What needs to be done
Return all lines that include the string "scene".

Data
========================================
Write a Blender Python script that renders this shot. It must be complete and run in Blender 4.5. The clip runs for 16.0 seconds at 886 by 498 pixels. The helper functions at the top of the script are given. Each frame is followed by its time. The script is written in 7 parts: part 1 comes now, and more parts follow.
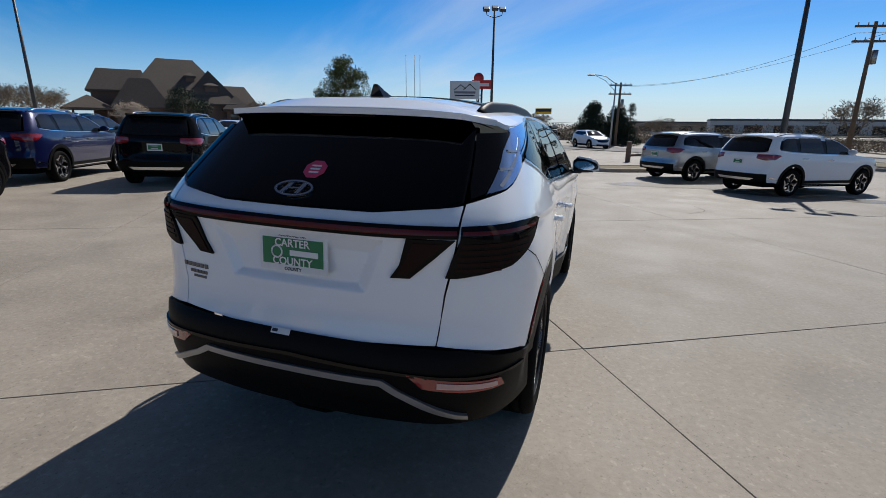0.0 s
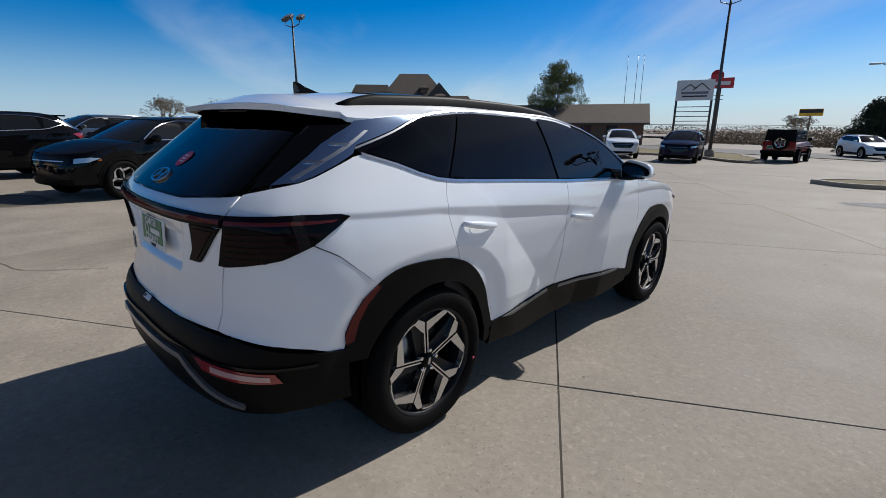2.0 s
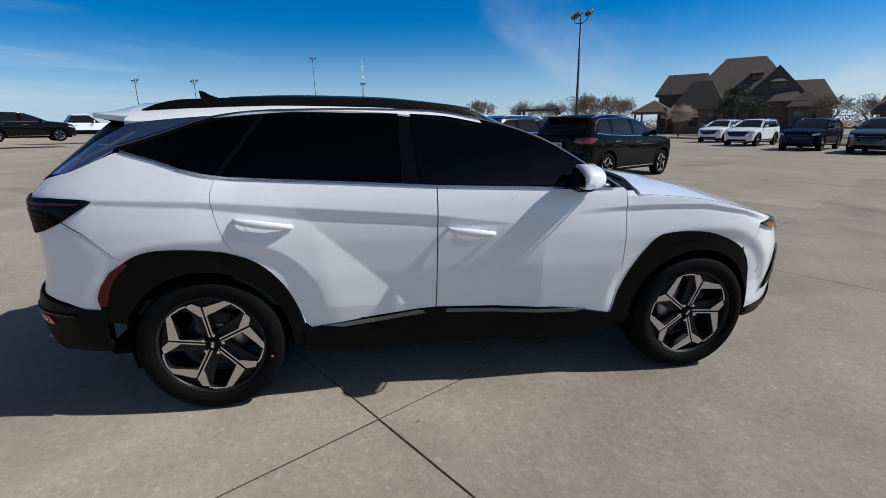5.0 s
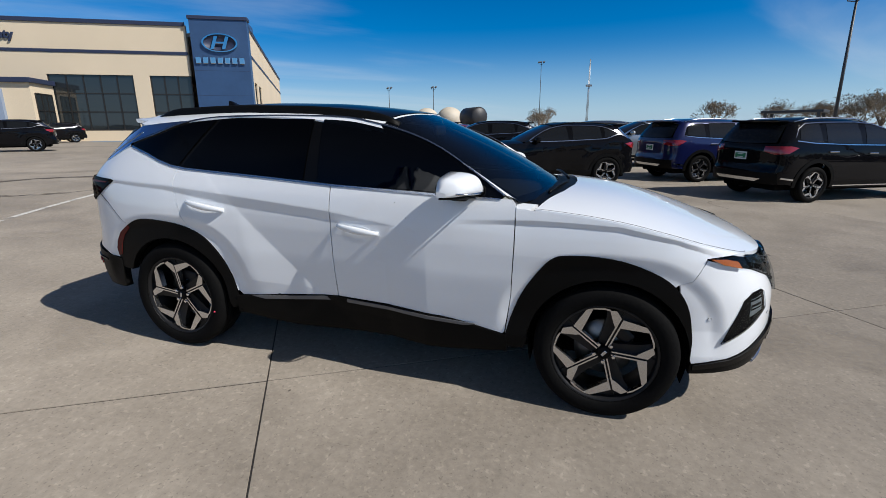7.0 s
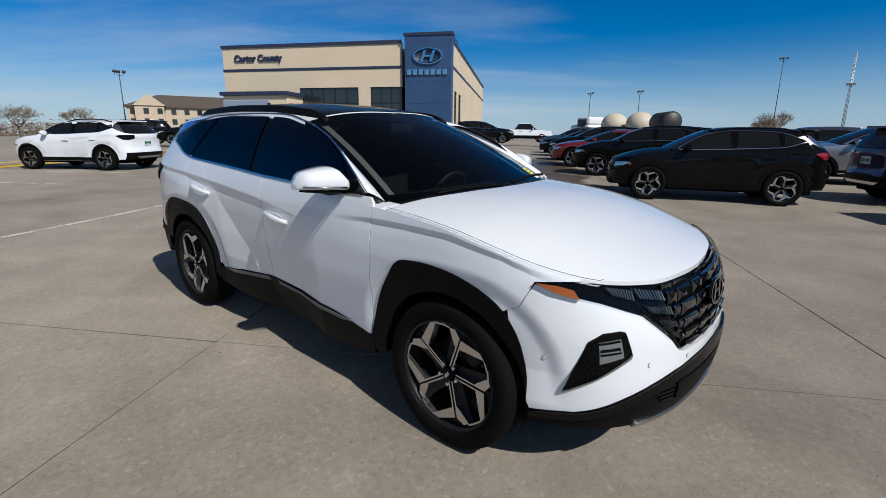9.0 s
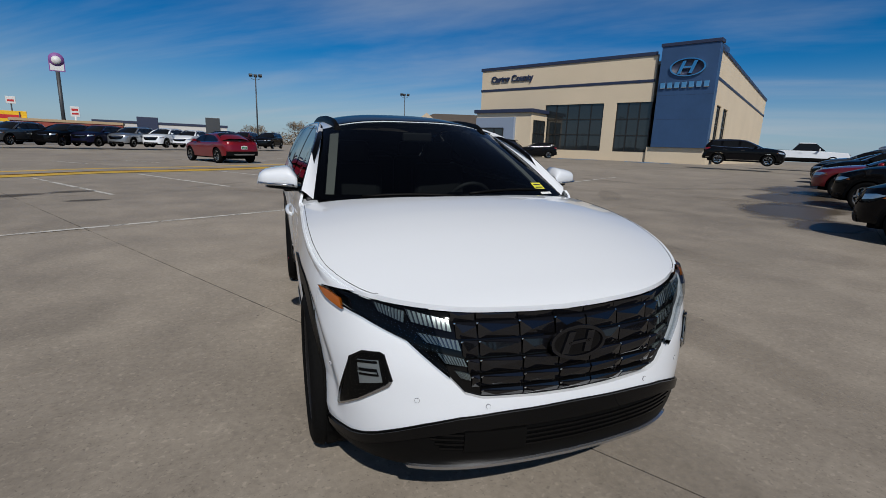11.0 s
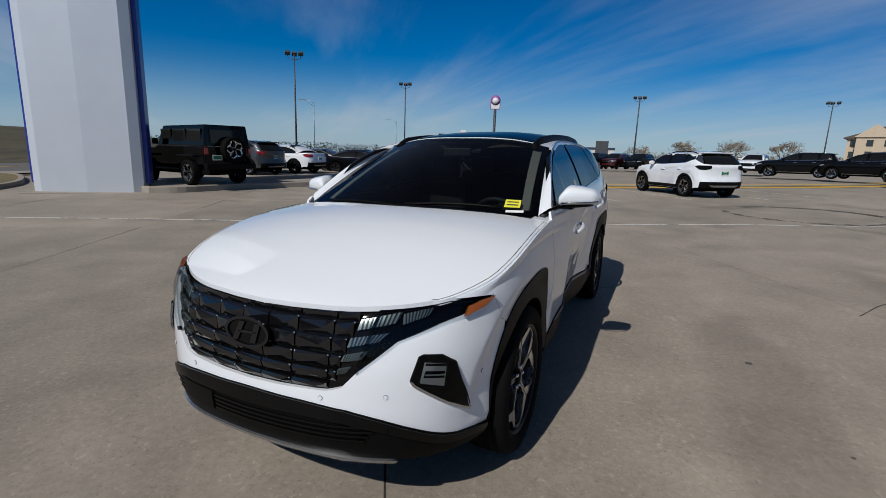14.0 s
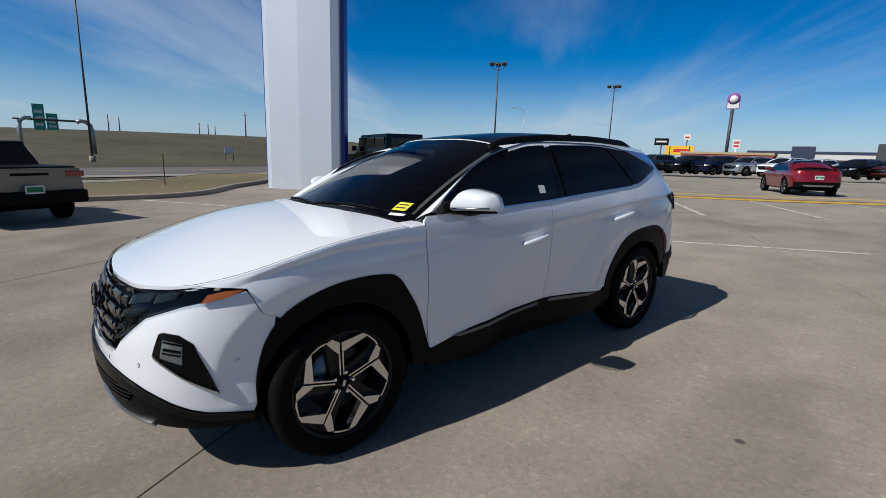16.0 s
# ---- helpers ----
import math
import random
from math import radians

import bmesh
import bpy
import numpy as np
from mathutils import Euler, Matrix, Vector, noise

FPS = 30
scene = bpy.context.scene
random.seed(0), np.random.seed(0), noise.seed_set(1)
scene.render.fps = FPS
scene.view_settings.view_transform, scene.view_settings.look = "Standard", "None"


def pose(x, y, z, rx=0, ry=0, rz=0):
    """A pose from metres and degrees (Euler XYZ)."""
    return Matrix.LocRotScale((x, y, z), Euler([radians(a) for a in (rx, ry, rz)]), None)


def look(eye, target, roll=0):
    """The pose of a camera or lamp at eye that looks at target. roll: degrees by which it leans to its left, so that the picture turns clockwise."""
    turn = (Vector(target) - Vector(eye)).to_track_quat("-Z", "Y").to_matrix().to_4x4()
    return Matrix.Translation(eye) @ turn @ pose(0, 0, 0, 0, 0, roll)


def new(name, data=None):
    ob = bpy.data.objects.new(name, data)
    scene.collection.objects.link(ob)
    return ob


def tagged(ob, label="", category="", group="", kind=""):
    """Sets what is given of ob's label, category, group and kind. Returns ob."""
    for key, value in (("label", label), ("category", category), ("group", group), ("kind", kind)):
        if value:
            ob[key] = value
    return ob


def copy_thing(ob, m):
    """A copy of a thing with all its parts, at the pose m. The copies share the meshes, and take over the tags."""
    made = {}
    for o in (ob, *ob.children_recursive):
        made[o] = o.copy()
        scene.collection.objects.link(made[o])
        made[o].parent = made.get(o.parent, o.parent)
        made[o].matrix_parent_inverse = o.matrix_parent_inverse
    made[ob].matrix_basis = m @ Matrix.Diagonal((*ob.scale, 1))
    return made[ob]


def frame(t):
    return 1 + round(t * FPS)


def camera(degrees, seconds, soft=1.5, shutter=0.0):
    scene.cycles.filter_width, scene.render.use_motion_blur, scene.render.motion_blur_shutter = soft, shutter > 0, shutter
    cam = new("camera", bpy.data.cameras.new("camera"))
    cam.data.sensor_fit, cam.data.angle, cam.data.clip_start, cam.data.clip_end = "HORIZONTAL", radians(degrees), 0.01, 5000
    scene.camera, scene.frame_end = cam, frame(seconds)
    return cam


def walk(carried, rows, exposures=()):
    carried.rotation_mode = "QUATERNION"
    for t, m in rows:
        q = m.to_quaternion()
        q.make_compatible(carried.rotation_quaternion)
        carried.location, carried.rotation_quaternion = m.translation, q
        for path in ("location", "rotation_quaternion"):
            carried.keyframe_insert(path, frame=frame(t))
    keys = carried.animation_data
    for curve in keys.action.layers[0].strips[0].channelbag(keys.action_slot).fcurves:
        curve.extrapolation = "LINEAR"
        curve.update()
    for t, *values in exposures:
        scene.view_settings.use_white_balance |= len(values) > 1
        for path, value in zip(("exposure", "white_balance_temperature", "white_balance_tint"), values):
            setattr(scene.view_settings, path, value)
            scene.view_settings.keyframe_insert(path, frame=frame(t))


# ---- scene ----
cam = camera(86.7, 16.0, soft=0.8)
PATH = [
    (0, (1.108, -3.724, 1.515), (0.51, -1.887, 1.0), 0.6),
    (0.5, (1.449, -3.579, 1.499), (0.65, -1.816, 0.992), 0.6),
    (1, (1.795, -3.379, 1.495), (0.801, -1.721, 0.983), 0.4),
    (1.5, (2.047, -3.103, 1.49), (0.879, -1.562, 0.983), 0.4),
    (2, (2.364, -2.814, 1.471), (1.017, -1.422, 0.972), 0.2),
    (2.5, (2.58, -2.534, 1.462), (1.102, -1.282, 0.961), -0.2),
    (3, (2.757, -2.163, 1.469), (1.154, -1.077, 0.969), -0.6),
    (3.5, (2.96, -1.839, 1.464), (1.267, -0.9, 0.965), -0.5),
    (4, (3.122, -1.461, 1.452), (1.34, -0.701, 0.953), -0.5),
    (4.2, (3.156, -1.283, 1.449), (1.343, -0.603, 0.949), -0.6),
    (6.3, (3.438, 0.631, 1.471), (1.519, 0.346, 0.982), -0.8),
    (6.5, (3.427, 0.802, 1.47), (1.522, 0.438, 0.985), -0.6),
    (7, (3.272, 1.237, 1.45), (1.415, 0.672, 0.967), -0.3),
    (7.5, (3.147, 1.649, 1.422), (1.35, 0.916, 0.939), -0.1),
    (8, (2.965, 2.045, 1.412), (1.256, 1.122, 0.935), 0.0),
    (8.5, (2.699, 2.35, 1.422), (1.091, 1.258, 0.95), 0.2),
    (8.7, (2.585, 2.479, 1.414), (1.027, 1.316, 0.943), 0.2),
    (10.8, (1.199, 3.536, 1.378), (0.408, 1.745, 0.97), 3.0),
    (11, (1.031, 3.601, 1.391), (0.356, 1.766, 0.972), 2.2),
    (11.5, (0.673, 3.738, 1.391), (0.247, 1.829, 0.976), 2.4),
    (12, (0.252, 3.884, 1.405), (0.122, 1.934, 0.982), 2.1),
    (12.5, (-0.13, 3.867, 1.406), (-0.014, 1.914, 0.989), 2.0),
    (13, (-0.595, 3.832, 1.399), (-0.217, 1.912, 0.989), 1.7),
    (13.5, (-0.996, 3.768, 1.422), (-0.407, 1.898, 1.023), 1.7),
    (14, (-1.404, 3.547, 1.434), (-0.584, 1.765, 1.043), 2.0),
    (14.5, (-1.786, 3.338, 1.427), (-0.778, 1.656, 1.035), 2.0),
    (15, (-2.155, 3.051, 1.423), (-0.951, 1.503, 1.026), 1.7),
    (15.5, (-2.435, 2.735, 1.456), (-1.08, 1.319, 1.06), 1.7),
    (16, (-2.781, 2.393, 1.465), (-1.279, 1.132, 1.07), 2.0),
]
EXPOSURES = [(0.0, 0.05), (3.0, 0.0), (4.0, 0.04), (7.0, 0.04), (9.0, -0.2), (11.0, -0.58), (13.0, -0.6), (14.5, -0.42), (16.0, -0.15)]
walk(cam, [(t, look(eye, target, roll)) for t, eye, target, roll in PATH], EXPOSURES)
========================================
Solution to this problem
scene = bpy.context.scene
scene.render.fps = FPS
scene.view_settings.view_transform, scene.view_settings.look = "Standard", "None"
    scene.collection.objects.link(ob)
        scene.collection.objects.link(made[o])
    scene.cycles.filter_width, scene.render.use_motion_blur, scene.render.motion_blur_shutter = soft, shutter > 0, shutter
    scene.camera, scene.frame_end = cam, frame(seconds)
        scene.view_settings.use_white_balance |= len(values) > 1
            setattr(scene.view_settings, path, value)
            scene.view_settings.keyframe_insert(path, frame=frame(t))
# ---- scene ----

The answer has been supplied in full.